E non sorprende: fondata nel 2004 Arcus è una Spa dello stato che ridistribuisce il 3% degli stanziamenti previsti per le infrastrutture, da investire in cultura. Inizialmente lo statuto prevedeva dovesse finanziare non la regolare attività delle istituzioni, ma progetti specifici e dal carattere innovativo. Una formula vaga, resa ancor più incerta da successivi ritocchi: nella prassi Arcus è la cassaforte dove i ministri che si sono succeduti alla cultura e alle infrastrutture hanno attinto per operazioni di facciata, disinvolte e talvolta anche opache. Tanto che nel 2007 Arcus è stata commissariata, e si scoprì che i soldi venivano erogati perfino per una tappa del giro d’Italia.
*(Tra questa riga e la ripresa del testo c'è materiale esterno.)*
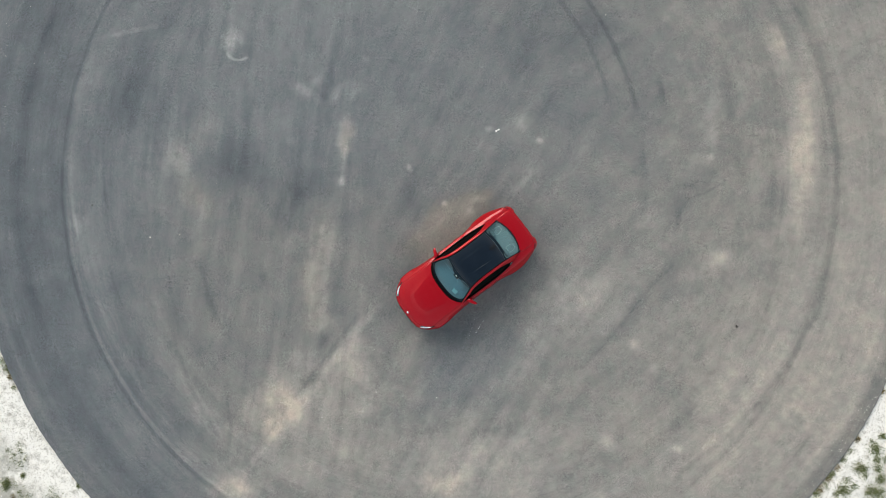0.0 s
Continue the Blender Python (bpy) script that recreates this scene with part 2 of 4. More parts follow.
def plain(name, color, rough, metal=0.0, coat=0.0, vary=0.12, scale=30.0, bump=0.0, gloss=0.5):
    """A surface of one colour with grain and a little wear."""
    m = Mat(name, rough, metal, color, coat)
    n = m.noise(m.own(), scale, 5.0, 0.6)
    lo, hi = [c * (1 - vary) for c in color], [min(1, c * (1 + vary)) for c in color]
    m.set("Base Color", m.mix(n, lo, hi))
    m.set("Roughness", m.ramp(n, 0.3, 0.7, max(0.02, rough - 0.06), min(1, rough + 0.06)))
    if bump:
        m.bump(n, 0.5, bump)
    m.set("Specular IOR Level", gloss)
    return m.m


def leaf_material(name, dark, pale):
    """Leaves that differ from one to the next, with paler tips here and there."""
    m = Mat(name, 0.75)
    n = m.math("MULTIPLY_ADD", m.noise(m.own(), 90.0, 2.0, 0.6), 0.6, m.math("MULTIPLY", m.noise(m.own(), 14.0, 3.0, 0.6), 0.4))
    m.set("Base Color", m.mix(m.ramp(n, 0.36, 0.66), dark, pale))
    m.set("Specular IOR Level", 0.25)
    return m.m


def glass_material(name, tint, ior=1.62, rough=0.0, film=0.0):
    """Thin tinted glass: clear straight through, with a mirror on top and an uneven film of dust."""
    m = Mat(name, rough)
    clear = m.node("BsdfTransparent", 0, None, Color=(*tint, 1))
    gloss = m.node("BsdfGlossy", 0, None, Color=(0.72, 0.98, 1.0, 1), Roughness=0.02)
    fres = m.node("Fresnel", 0, None, IOR=ior)
    if film:
        o = m.own()
        smear = m.math("MULTIPLY", m.ramp(m.noise(o, 2.6, 5.0, 0.6, 0.8), 0.34, 0.68), m.ramp(m.noise(o, 45.0, 4.0, 0.6), 0.2, 0.8, 0.6, 1.0))
        dusty = m.node("BsdfDiffuse", 0, None, Color=(0.50, 0.60, 0.62, 1))
        clear = m.node("MixShader", 0, None, Fac=m.math("MULTIPLY", smear, film), i1=clear, i2=dusty)
    mixed = m.node("MixShader", 0, None, Fac=fres, i1=clear, i2=gloss)
    m.t.links.new(mixed, m.t.nodes["Material Output"].inputs["Surface"])
    return m.m


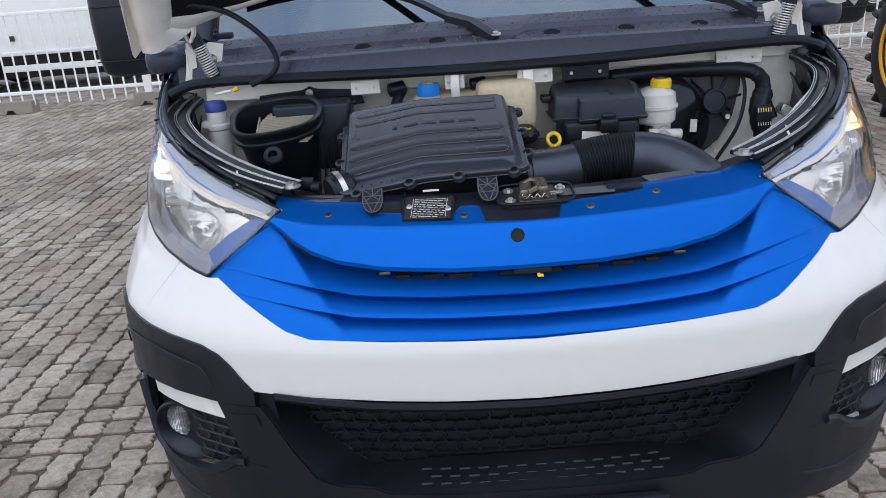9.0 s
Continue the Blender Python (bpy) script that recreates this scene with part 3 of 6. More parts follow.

Ancora una volta la disinvoltura non manca: si finanziano teatri commissariati come il Carlo Felice di Genova o il San Carlo di Napoli, Mario Resca l’uomo assunto dal ministro Bondi alla Valorizzazione del patrimonio museale per attirare i capitali dei privati, per ora si prende quelli di Arcus, cioè dello stato, per la sua Direzione Generale e per l’Expò di Shanghai. I 16 milioni per Cinecittà vanno a un generico progetto di «Valorizzazione e rilancio della attività», senza considerare i 500 mila euro per la Fondazione Pianura Bresciana, in passato promotrice dell’indimenticabile Convegno sulle cinque razze autoctone dei suini. Ultimo paradosso, attraverso Arcus foraggia anche la Fondazione Banco di Napoli, vale a dire una di quelle fondazioni bancarie private che avrebbero per statuto quello di finanziare la ricerca, la cultura e così via. Altro che intervento dei privati nella cultura: questa è una pioggia gelatinosa di danaro pubblico.

ARCUS - La saga dei fratelli Ghedini

Vittorio Emiliani

Nella saga dei fratelli Ghedini l’avvocato del Cav, nonché deputato, Niccolò ha la faccia sempre più triste di chi proprio non la sfanga, poveraccio, con ‘sti giudici talebani, nonostante i “mavalà” lanciati in tv.

Sale invece e riluce vivido l’astro della sorella Elena Francesca, archeologa dalle mille attività ministeriali, a partire dal 2002. Prima di allora soltanto alcuni titoli accademici. Dal 2002, una fiumana, un’“esplosione”. E’ contemporaneamente nella commissione Infrastrutture con Lunardi ministro (l’uomo dei trafori), in quella della Protezione civile per i Beni culturali e nel CdA di Arcus, la “cassaforte” della cultura irrorata a pioggia. Di nuovo in ombra dopo il 2006, riemerge con le elezioni 2008: subito consigliere del ministro Bondi per le aree archeologiche; cooptata nel Consiglio Superiore quando Carandini rattamente accetta di subentrare al dimissionario Settis. Ma presiede pure la commissione per la gestione/valorizzazione dei Parchi Archeologici e figura nel gruppo di lavoro per riformare la Scuola di Atene.

Tralascio qualcosa? Certamente. Si fa prima a dire che, senza di lei, i beni archeologici non sanno stare. L’ambizione della superattiva Elena Francesca? “Riportare l’Italia al ruolo che le spetta nel panorama dei Beni culturali mondiali”. Una vera italiana, perbacco. E l’archeologia? “Salvo poche eccezioni, musei e aree archeologiche sono in condizioni disastrose”, poi si rende conto che le è scappata la mano e precisa: ”soprattutto per la comunicazione: didascalie spesso illeggibili e quasi sempre solo in italiano”. E se i milioni di Arcus li usassimo per ’ste benedette didascalie? Che dice, se po ffà?